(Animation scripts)
______________________________

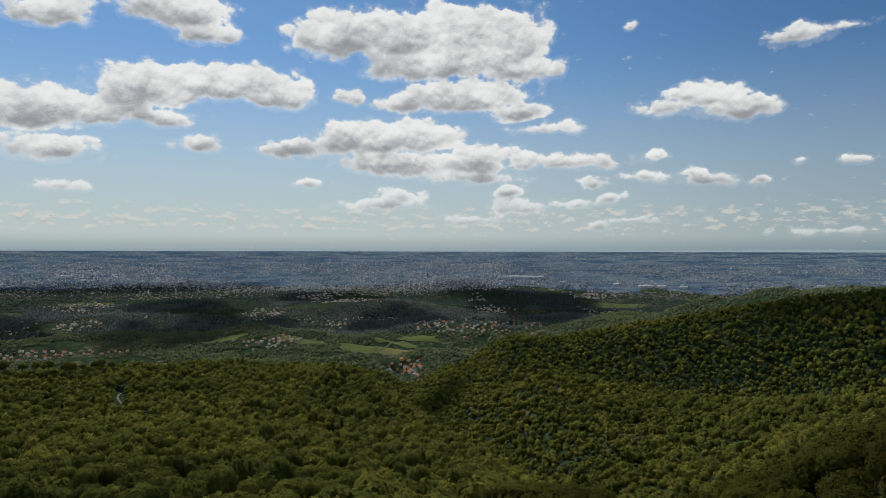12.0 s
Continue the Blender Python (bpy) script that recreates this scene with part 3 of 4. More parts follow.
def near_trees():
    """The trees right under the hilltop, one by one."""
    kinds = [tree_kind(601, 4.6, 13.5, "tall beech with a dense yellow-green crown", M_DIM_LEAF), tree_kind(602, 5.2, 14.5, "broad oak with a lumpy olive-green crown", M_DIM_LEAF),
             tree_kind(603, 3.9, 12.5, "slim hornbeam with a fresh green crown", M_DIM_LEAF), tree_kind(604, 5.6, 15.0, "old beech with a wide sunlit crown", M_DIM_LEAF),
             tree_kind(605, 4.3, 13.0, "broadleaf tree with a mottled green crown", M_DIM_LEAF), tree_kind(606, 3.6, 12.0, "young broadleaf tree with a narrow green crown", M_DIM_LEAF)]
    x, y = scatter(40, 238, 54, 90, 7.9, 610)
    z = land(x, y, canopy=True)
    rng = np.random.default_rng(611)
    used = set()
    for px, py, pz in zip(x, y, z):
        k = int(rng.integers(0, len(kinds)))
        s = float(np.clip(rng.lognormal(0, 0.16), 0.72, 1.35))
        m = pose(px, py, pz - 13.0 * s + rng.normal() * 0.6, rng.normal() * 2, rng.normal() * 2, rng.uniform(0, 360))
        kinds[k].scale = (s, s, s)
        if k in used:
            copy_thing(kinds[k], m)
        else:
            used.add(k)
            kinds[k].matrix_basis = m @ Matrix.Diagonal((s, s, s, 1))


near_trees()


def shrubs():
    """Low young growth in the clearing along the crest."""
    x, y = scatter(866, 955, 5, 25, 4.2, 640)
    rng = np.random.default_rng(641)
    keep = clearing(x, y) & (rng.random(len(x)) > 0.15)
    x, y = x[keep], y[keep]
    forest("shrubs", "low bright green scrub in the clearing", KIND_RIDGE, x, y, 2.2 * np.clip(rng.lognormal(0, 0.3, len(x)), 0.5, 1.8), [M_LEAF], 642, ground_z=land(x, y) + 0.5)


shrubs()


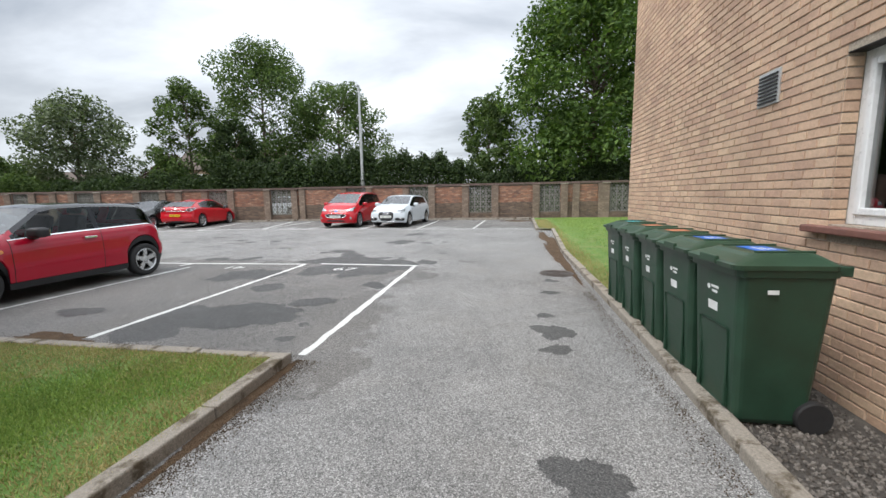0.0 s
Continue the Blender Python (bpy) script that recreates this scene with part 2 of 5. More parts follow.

______________________________

=== Short task ===
Will you set down the records word for word while leaving out every picture?

=== Solution for this task ===
12.0 s
Continue the Blender Python (bpy) script that recreates this scene with part 3 of 4. More parts follow.
def near_trees():
    """The trees right under the hilltop, one by one."""
    kinds = [tree_kind(601, 4.6, 13.5, "tall beech with a dense yellow-green crown", M_DIM_LEAF), tree_kind(602, 5.2, 14.5, "broad oak with a lumpy olive-green crown", M_DIM_LEAF),
             tree_kind(603, 3.9, 12.5, "slim hornbeam with a fresh green crown", M_DIM_LEAF), tree_kind(604, 5.6, 15.0, "old beech with a wide sunlit crown", M_DIM_LEAF),
             tree_kind(605, 4.3, 13.0, "broadleaf tree with a mottled green crown", M_DIM_LEAF), tree_kind(606, 3.6, 12.0, "young broadleaf tree with a narrow green crown", M_DIM_LEAF)]
    x, y = scatter(40, 238, 54, 90, 7.9, 610)
    z = land(x, y, canopy=True)
    rng = np.random.default_rng(611)
    used = set()
    for px, py, pz in zip(x, y, z):
        k = int(rng.integers(0, len(kinds)))
        s = float(np.clip(rng.lognormal(0, 0.16), 0.72, 1.35))
        m = pose(px, py, pz - 13.0 * s + rng.normal() * 0.6, rng.normal() * 2, rng.normal() * 2, rng.uniform(0, 360))
        kinds[k].scale = (s, s, s)
        if k in used:
            copy_thing(kinds[k], m)
        else:
            used.add(k)
            kinds[k].matrix_basis = m @ Matrix.Diagonal((s, s, s, 1))


near_trees()


def shrubs():
    """Low young growth in the clearing along the crest."""
    x, y = scatter(866, 955, 5, 25, 4.2, 640)
    rng = np.random.default_rng(641)
    keep = clearing(x, y) & (rng.random(len(x)) > 0.15)
    x, y = x[keep], y[keep]
    forest("shrubs", "low bright green scrub in the clearing", KIND_RIDGE, x, y, 2.2 * np.clip(rng.lognormal(0, 0.3, len(x)), 0.5, 1.8), [M_LEAF], 642, ground_z=land(x, y) + 0.5)


shrubs()


0.0 s
Continue the Blender Python (bpy) script that recreates this scene with part 2 of 5. More parts follow.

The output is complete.